The Covid-19 pandemic has compelled businesses to rethink their strategy and consider how their employees continue to work. The world has witnessed a dramatic change as most companies relaxed the flexible schedules for their employees and opted for a remote work system. Employees struggled to maintain their work-life balance, juggling work, home-schooling, looking after ailing relatives, and managing their health issues.
Women hit hardest
Various studies suggest that the pandemic has hit women the hardest. Notwithstanding the remote working system, women not only lost jobs but also faced burnout. Working women who met the added responsibility of caregiving were more vulnerable to job losses. According to a report published by Oxfam International, women lost more than 64 million jobs globally in 2020 alone. The number of job losses is equivalent to 5% of the total jobs held by women. Compared to these women, 3.9% of men lost their jobs during the period. According to the report, this loss of employment due to the Covid-19 crisis cost women around the world at least $800 billion in earnings, a figure that is more than the combined GDP of 98 countries.
“The economic fallout from the Covid-19 pandemic is having a harsher impact on women, disproportionately represented in sectors offering low wages, few benefits, and the least secure jobs. Instead of correcting that wrong, governments treated women’s jobs as dispensable –and that has come at the cost of at least $800 billion in lost wages for those in formal employment”, said Gabriela Bucher, Executive Director of Oxfam International.
Hidden labor for working women
A report published by McKinsey & Company found that the pandemic had a near-immediate effect on women’s employment. One in four women is considering leaving the workforce or downshifting their careers compared to one in five men. While all women have felt the impact, three major groups have experienced some of the most significant challenges: working mothers, women in senior management positions, and Black women.
Many women complained of their struggles with the “hidden labor” involved in home working during the pandemic. Cooking, cleaning, and emergency childcare have been falling to them instead of their partners, which significantly impacts their ability to do their jobs properly and progress in their careers.
According to Gemma Dale, a human resource consultant and the author of Flexible Working, such strains should be factored into performance reviews and job moves. She said there is “an uneven playing field” now. Women may not be able to perform as they would wish. However, hardly any organization is thinking about what it will mean for women’s careers in the longer term.
A study undertaken by Boston Consulting Group on 14,100 caregivers and parents across six countries — the US, the UK, Italy, Germany, France, and Spain — found that more than half of parents said their home responsibilities had increased during the pandemic. On the other hand, their work performance has decreased. About 43 percent of mothers of children under 12 (compared with 36 percent of fathers) believed they were at a disadvantage over colleagues who did not have children. Meanwhile, 36 percent of European mothers and 48 percent of those in the US felt their employers had supported them during the pandemic.

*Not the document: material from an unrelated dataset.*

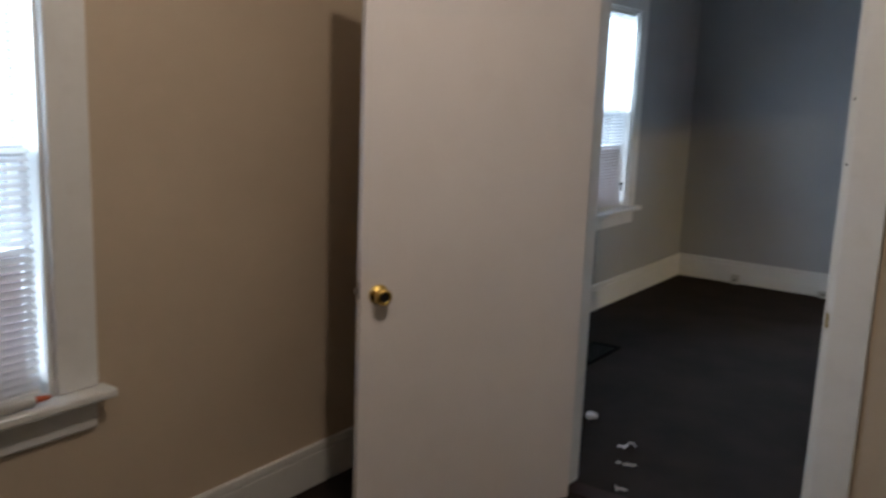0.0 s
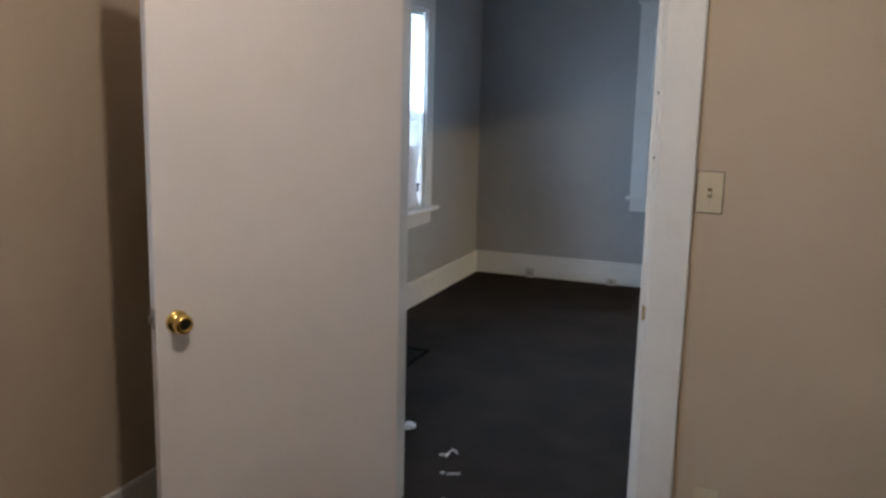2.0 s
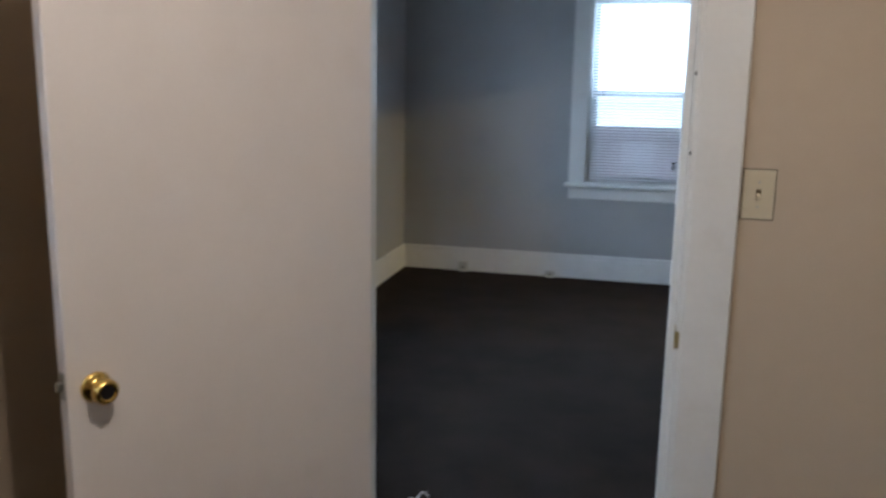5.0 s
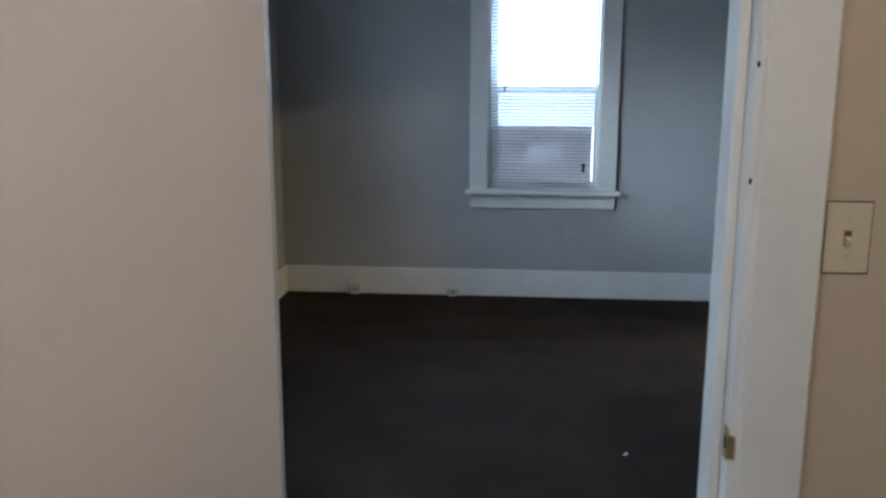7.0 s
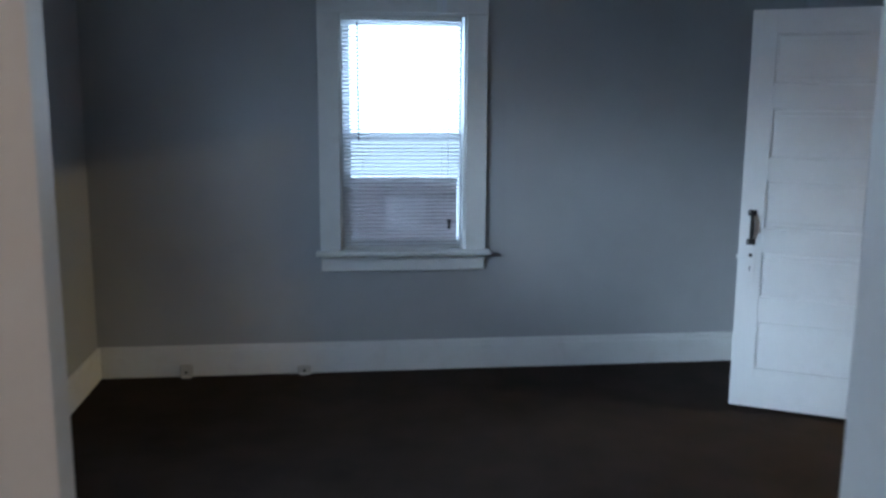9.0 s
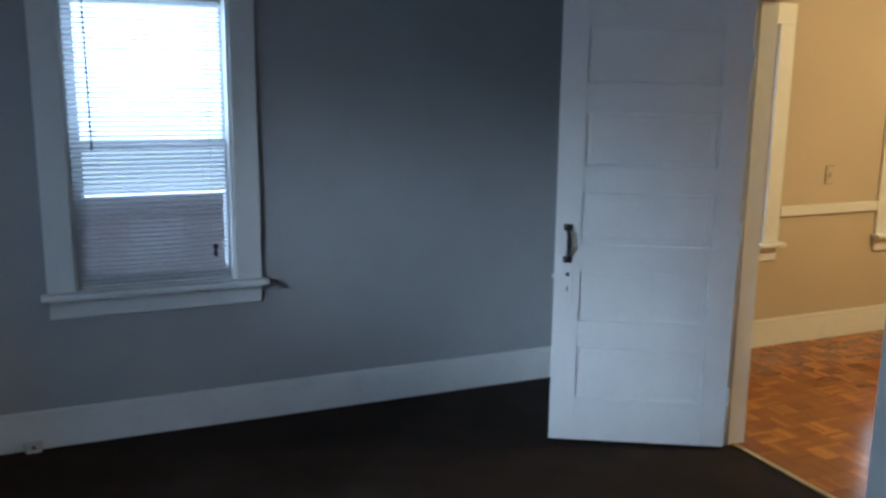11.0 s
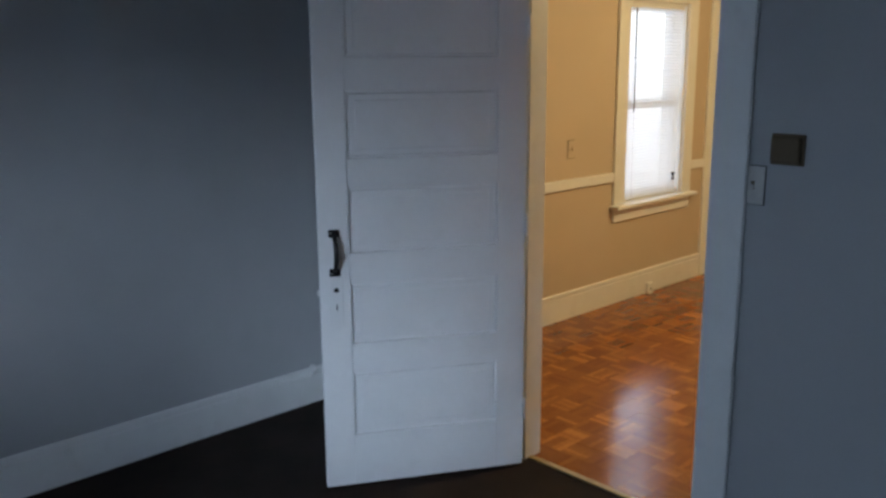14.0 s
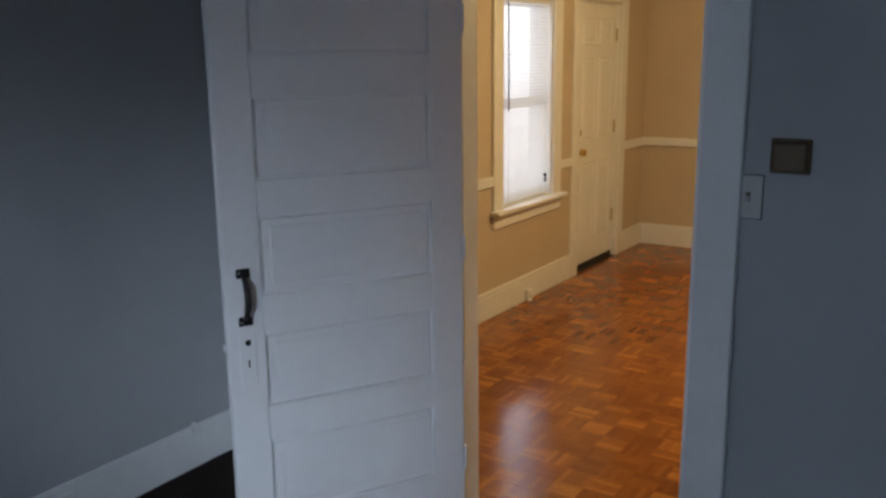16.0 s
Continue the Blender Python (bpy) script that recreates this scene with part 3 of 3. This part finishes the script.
def window(name, m, w, z0, z1, depth, label, board=0.0, cap=False, cw=0.122, pair=False):
    """Double-hung window. Local: opening x 0..w, wall face y 0, wall to y = depth (outside), z from the floor."""
    t = thing(name, m, label, "window", kind="structure")
    ct = 0.022
    part("casing", boxes((-cw, 0.0, -ct, 0, z0, z1), bevel=0.004), M_TRIM, t)
    part("casing", boxes((w, w + cw, -ct, 0, z0, z1), bevel=0.004), M_TRIM, t)
    part("head_casing", boxes((-cw, w + cw, -ct, 0, z1 + 0.001, z1 + 0.125), bevel=0.003), M_TRIM, t)
    if cap:
        part("cap_moulding", boxes((-cw - 0.02, w + cw + 0.02, -0.045, 0, z1 + 0.126, z1 + 0.150), bevel=0.006, seg=2), M_TRIM, t)
    part("window_sill", boxes((-cw - 0.025, w + cw + (-0.04 if pair else 0.025), -0.075, 0.0, z0 - 0.028, z0 - 0.001), bevel=0.007, seg=2), M_TRIM, t)
    part("sill_board", boxes((0.0, w, 0.0, depth, z0 - 0.02, z0 + 0.002)), M_TRIM, t)
    part("apron", boxes((-cw + 0.004, w + cw - 0.004, -0.02, 0, z0 - 0.122, z0 - 0.029), bevel=0.005), M_TRIM, t)
    for x0, x1 in ((0.0, 0.012), (w - 0.012, w)):
        part("jamb", boxes((x0, x1, 0.0, depth, z0 + 0.002, z1)), M_TRIM, t)
    part("head_jamb", boxes((0.012, w - 0.012, 0.0, depth, z1 - 0.012, z1)), M_TRIM, t)
    mid = z0 + (z1 - z0) * 0.485
    for k, (a, b, y) in enumerate(((mid - 0.02, z1 - 0.012, 0.105), (z0 + 0.003, mid + 0.02, 0.068))):
        s = part("sash", boxes((0.012, 0.060, y, y + 0.034, a, b), (w - 0.026, w - 0.012, y, y + 0.034, a, b),
                               (0.060, w - 0.026, y, y + 0.034, b - 0.04, b), (0.060, w - 0.026, y, y + 0.034, a, a + 0.045)),
                 M_SASH, t)
        g = part("pane", boxes((0.058, w - 0.020, y + 0.015, y + 0.019, a + 0.043, b - 0.038)), M_GLASS, s)
        g.visible_shadow = False
    if board:
        # Added sheet: lowers the daylight between the board's top and the meeting rail.
        part("dimming_sheet", boxes((0.014, w - 0.014, 0.150, 0.151, board, mid)), M_DIMMING, t, "see-through grey sheet added to dim the window's light")
        part("lower_board", boxes((0.102, 0.25, 0.062, 0.0665, z0 + 0.004, board), (0.49, w - 0.038, 0.062, 0.0665, z0 + 0.004, board),
                                  (0.25, 0.49, 0.062, 0.0665, z0 + 0.004, z0 + 0.09), (0.25, 0.49, 0.062, 0.0665, board - 0.10, board)), M_SCREEN, t,
             "dusty brown board across the lower pane")
        part("pale_patch", boxes((0.245, 0.495, 0.0667, 0.0678, z0 + 0.085, board - 0.095)), M_PATCH, t,
             "pale translucent patch")
        # Added strip passes some lamp light, for the soft glow at the board's side.
        part("light_leak_strip", boxes((0.050, 0.1018, 0.0622, 0.0660, z0 + 0.004, board)), M_PATCH, t, "translucent strip added for the soft light beside the board")
    return t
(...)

Interestingly, not everyone is open about their situation. A survey undertaken by a non-profit advocacy group, Catalyst, on 1,000 working parents in the United States on the impact of the pandemic found that 41 percent of mothers and 36 percent of fathers concealed their caregiving struggles. On the other hand, a report published by Birmingham University revealed that the pandemic had prompted men to lean into the domestic sphere. The report found an increase in the “number of couples who indicate that they have shared housework and care activities during the lockdown.” Further information suggests that policies supporting extended paternity leave and flexible working for men may encourage sharing home responsibilities.
Dangers of hybrid arrangement
Most of the surveys conducted to ascertain the impact of the Covid-19 pandemic on working women found that both men and women want homeworking to continue alongside working in the office. Many feel that workers who are not visible are often forgotten. Women’s careers usually slow down when they work part-time, especially after having a child. A study undertaken by Catalyst on workplace gender equity in the United States during the pandemic revealed that 45 percent of female business leaders said it “is difficult for women to speak up in virtual meetings.” Similarly, 20 percent of women said colleagues in video calls had overlooked them. The same percentage believes that they have witnessed more workplace discrimination since the pandemic started.
The problem with hybrid arrangements is that there is no best practice yet or even many ideas about how this will work in practice. Mixed working is much, much messier than all-remote. It requires significant effort and a whole new range of management skills. Therefore, the employees and the managers should sit down together and devise what would suit them best, especially women.